Coming back home was a tad depressing because while I was on the plane, there was a moment of realization that I will no longer be able to eat anytime, anywhere. Food floods the streets of Taiwan, everyone there is all about it. Food, food, FOOD.
Feeling a little bit famished at 4 o’clock in the morning? Just step outside, and you’ll find a place to eat. It’s almost like having a food court in your own backyard that’s open 24/7.
The food is cheap and mouth-wateringly delicious. You can buy a meal that could feed a family of 6-8 people for almost $10. No joke. It’s crazy how where I live it’s nearly $20 or more per person when you go out somewhere decent to eat. The only “cheap” meal you can get where I live is McDonald’s…Which I find utterly disgusting…Here in Taiwan, everything is fresh. Farmers bring their fresh produce to the marketplace(s) (which are plentiful btw) where they sell to business people with food booths or to the hungry locals. May I also add that you’ll find some weird foods being sold there too? No part of any animal goes to waste. You’ll find chicken and pigs feet, hearts of farm animals, duck tongues, and other animal parts, such as intestines, tendons, genitals, and more. These are all natural ingredients to any Chinese cuisine, and I’ve tried to get myself to try at least one of them, but I wasn’t brave enough. Well, actually I might of have had some animal intestine in my noodle soup at one point, but that’s about it.

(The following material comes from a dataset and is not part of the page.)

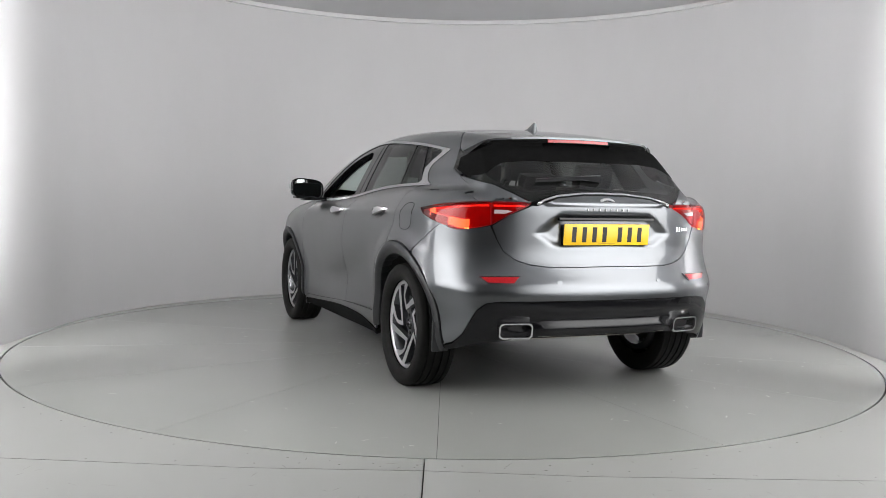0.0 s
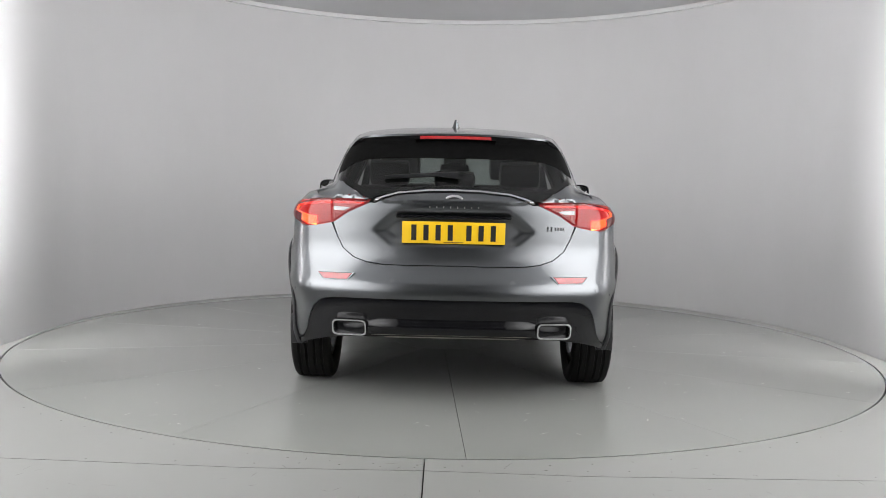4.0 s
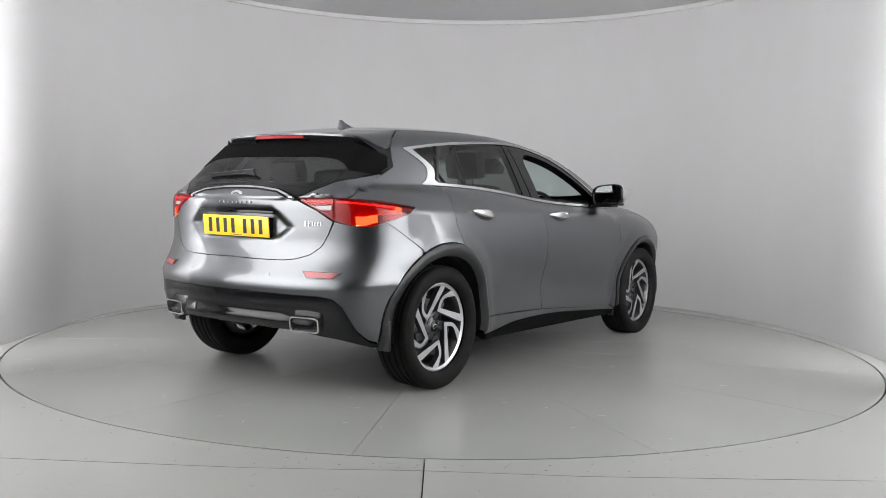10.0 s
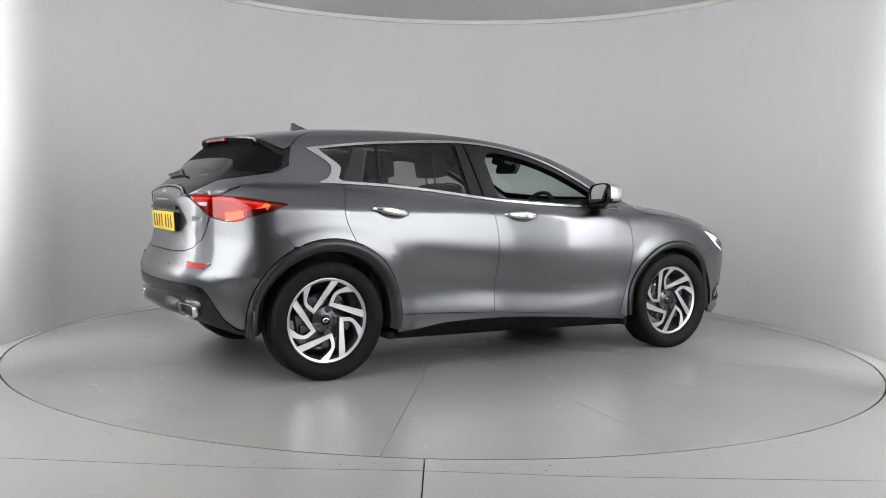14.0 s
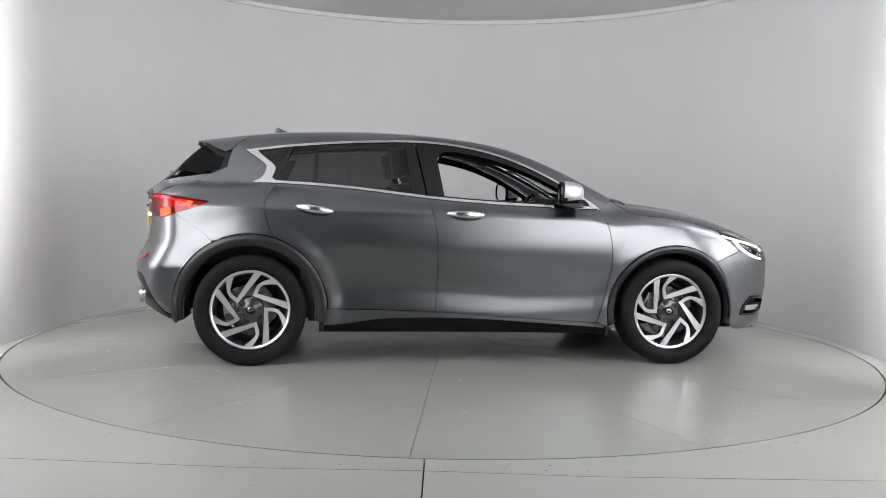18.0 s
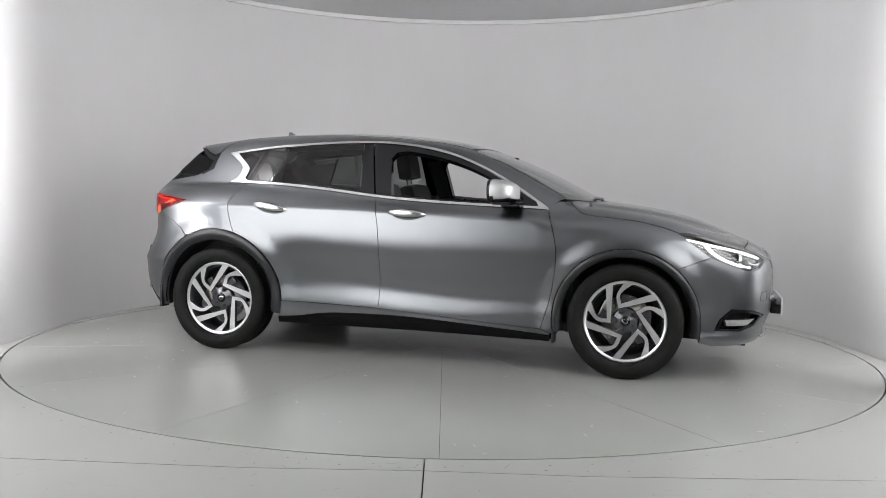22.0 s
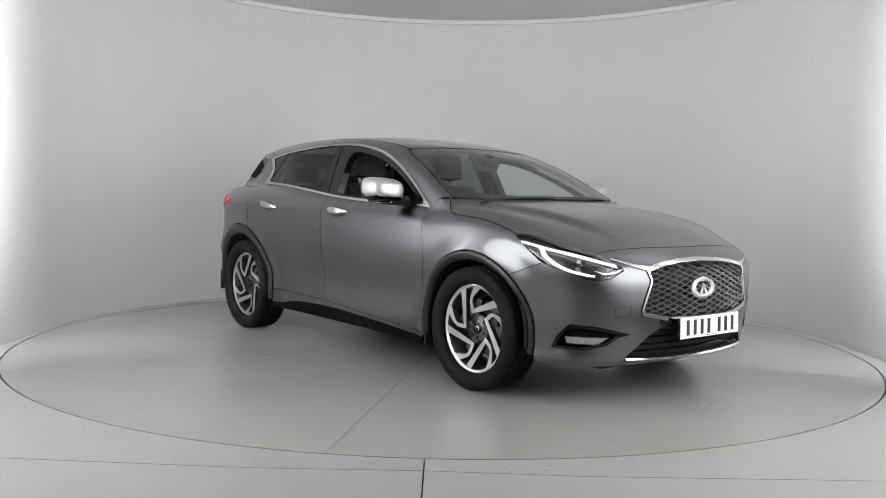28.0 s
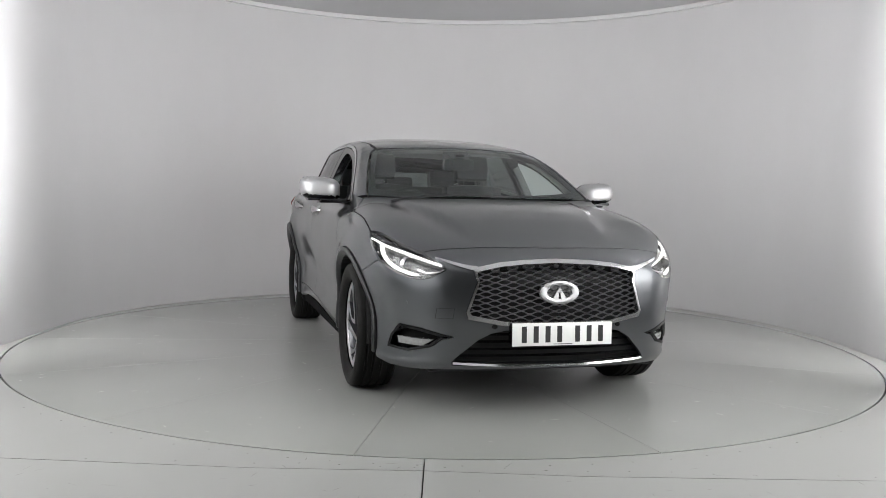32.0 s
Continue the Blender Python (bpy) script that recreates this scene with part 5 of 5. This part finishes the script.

Now, a place might not look good because of the environment it’s in or the health code violations you spot here and there, but the taste and the portion of the food make up for everything. No one cares about that stuff, they only care about how low-priced, flavorful, and filling the meal is.
You know how I mentioned you’ll find a place to eat once you step outside? Well, while me, my uncle, and grandpa were out exploring Ximen or Ximending (a touristy shopping district) we discovered the most delicious dumplings ever. Where you ask? I’ll tell you. We noticed a dark alleyway next to a movie theater where few (I’m guessing) college students entered. A bit curious we followed. They led us to an escalator…in the middle of a dark, sketchy alleyway…All of us were amazed at what we found. A whole underground food court! Who would’ve guessed! And that’s where we found the best dumplings EVER, it was out of this world. So, you’ll even find a place to eat even when you step INSIDE someplace you least expected.
The Zushi Temple is one of my favorite temples I visited. The architecture was beautiful and even more stunning when I found out almost everything there was hand-crafted. Multiple styles were carved and sculpted into this temple varying from ancient to modern, and it even had a bit of a western influence. It was built by Hokkien immigrants during the Qing Dynasty in 1767, and it was rebuilt three times because of earthquakes and wars.